What is needed:
Locate and copy all lines bearing the word "with".

┌─ Source material

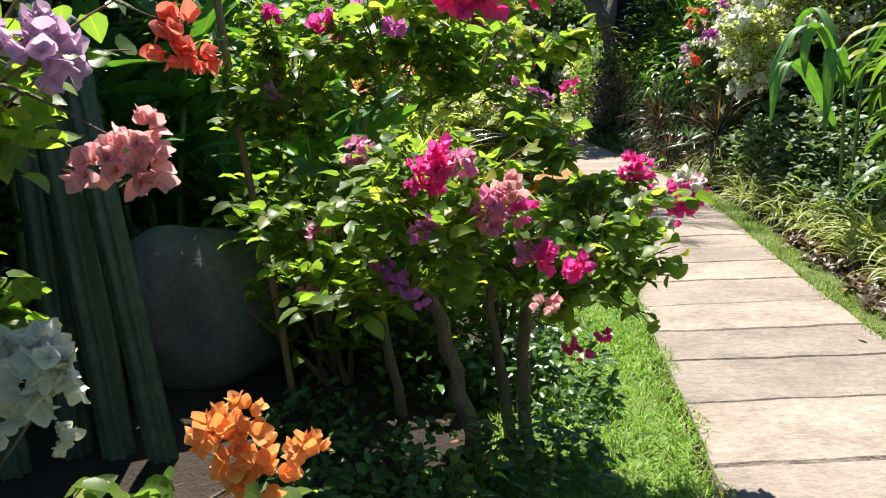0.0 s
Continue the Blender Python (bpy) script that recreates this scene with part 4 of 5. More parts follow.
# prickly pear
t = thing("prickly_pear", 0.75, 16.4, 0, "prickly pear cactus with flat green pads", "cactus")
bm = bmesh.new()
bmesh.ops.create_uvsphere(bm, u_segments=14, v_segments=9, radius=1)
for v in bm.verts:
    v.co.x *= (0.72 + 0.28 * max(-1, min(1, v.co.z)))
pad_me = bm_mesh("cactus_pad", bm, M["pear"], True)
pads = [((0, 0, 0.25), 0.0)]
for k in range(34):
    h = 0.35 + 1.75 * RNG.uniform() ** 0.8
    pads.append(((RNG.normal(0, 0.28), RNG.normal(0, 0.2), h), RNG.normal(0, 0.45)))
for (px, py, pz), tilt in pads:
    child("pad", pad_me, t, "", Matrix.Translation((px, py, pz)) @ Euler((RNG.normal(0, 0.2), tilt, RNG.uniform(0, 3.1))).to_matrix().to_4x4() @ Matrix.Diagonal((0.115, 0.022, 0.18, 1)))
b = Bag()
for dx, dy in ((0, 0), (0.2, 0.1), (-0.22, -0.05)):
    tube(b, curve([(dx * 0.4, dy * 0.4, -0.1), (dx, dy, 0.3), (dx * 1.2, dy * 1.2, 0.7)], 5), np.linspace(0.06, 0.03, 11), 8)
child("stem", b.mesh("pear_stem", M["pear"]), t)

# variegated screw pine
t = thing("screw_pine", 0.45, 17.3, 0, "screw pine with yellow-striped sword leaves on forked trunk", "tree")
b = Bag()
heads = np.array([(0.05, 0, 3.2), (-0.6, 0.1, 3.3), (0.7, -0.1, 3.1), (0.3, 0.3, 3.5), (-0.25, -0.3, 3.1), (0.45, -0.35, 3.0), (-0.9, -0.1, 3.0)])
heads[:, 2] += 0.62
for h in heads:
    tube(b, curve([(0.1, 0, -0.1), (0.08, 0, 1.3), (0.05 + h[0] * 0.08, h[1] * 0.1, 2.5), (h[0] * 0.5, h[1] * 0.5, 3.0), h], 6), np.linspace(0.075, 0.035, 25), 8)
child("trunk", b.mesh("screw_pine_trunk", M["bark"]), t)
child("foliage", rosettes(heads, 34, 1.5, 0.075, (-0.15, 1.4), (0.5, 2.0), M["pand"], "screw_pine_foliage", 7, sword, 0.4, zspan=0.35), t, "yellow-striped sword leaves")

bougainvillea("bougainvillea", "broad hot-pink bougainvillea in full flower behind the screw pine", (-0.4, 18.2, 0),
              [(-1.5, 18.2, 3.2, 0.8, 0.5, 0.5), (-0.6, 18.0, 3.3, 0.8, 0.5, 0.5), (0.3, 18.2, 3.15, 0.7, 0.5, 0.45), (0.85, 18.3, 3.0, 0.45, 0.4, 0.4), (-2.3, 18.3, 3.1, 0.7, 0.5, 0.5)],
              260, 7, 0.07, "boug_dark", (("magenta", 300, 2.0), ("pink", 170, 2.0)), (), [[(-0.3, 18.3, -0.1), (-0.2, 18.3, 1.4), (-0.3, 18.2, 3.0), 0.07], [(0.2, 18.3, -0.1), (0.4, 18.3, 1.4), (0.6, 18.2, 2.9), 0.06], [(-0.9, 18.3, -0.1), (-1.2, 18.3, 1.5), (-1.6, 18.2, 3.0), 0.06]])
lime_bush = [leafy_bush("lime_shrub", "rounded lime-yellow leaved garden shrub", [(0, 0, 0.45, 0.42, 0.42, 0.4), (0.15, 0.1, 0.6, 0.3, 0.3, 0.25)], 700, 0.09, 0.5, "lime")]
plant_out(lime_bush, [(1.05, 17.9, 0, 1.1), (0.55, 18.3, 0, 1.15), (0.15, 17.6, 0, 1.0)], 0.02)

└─

Finished task:
Continue the Blender Python (bpy) script that recreates this scene with part 4 of 5. More parts follow.
t = thing("prickly_pear", 0.75, 16.4, 0, "prickly pear cactus with flat green pads", "cactus")
t = thing("screw_pine", 0.45, 17.3, 0, "screw pine with yellow-striped sword leaves on forked trunk", "tree")